The fintech’s claims that it is home to “the world’s most secure payments card” are unsubstantiated, rules the ASA.

a person sitting in a field of flowers with a bird and a bird

Lanistar's CEO and founder Gurhan Kiziloz/Lanistar

Since its launch last year, Lanistar has struggled to stay out of the headlines.

Earlier this month it looked to be making a comeback after securing authorisation from the FCA after teaming up with fellow fintech Modulr, but now it looks as if it’s fallen foul of the regulator once more.

On 19 May 2021, the Advertising Standards Agency (ASA) published a ruling stating that Lanistar’s claims that it had “the world’s most secure payment card” were misleading.

The ASA was looking into Instagram ads run by Lanistar since 24 November 2020, just days after the firm launched its social media campaign that saw it face the wrath of the Financial Conduct Authority (FCA) for the first time.

The ruling, which was first reported by Financial News, was upheld and concluded that there was no evidence to support Lanistar’s claims of being the “world’s most secure payment card”.

In its decision, the advertising body wrote: “The ASA considered consumers would understand it to mean that the features of the Lanistar card were proven to be the most effective at protecting users from fraud compared to payment cards from all other providers.”

“There was no information, therefore, available that related to how effective the card was at protecting users when used in real life, compared to all other payment cards. Because we considered the evidence was not adequate to substantiate the claim “The world’s most secure payment card”, we concluded that the ad was misleading.”

Lanistar also reported provided out of date evidence, with a large chunk of the proof provided coming from all the way back in 2018, years before the fintech officially launched.

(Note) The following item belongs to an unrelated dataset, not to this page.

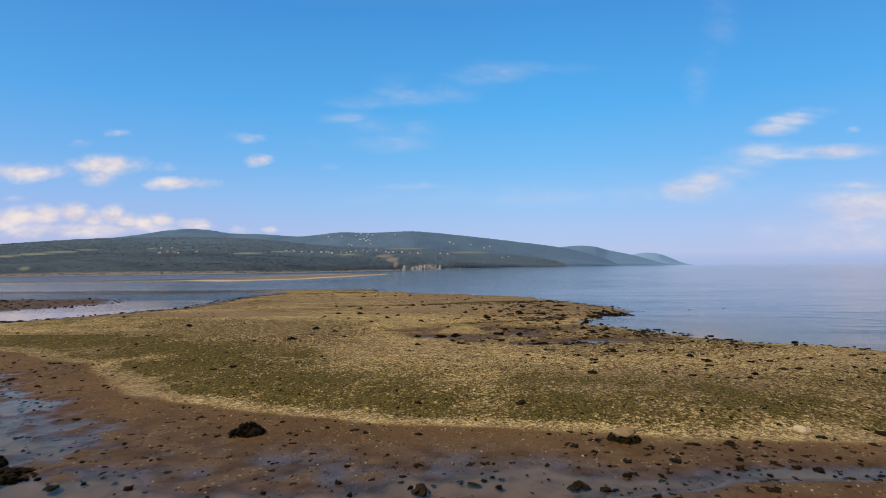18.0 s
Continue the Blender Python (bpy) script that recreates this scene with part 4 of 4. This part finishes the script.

As a result of the decision, Lanistar is not allowed to use the complained about ad again and must also ensure that it has “adequate substantiation for claims made in their marketing communications.”

At the time of writing this article, there are still several ads on both Lanistar’s Instagram page and on the pages of influencers who are promoting Lanistar with the statement that has since been refuted by the ASA.

Also, Lanistar’s app still describes its cards as “the most secure payment cards in the history of rectangles.” 

Back in November, Lanistar caught the attention of many after an incessant social media campaign that saw a bevvy of influencers and celebrities, including several Champions League football players, raving about the fintech and its “polymorphic debit card.”

Just days before, the fintech had been flagged by the FCA as potentially carrying out fraudulent activity because Lanistar failed to mention that it was yet to receive authorisation from the regulator.

The fintech also saw the brakes applied last year after its sole investor pulled out.

In July 2020, the fintech announced a £15m funding round from Turkish VC fund Milaya Capital, owned by Yasam Ayavefe, only for the investor to pull out of the deal in October, rather Kizlioz would be raising the cash from family and friends.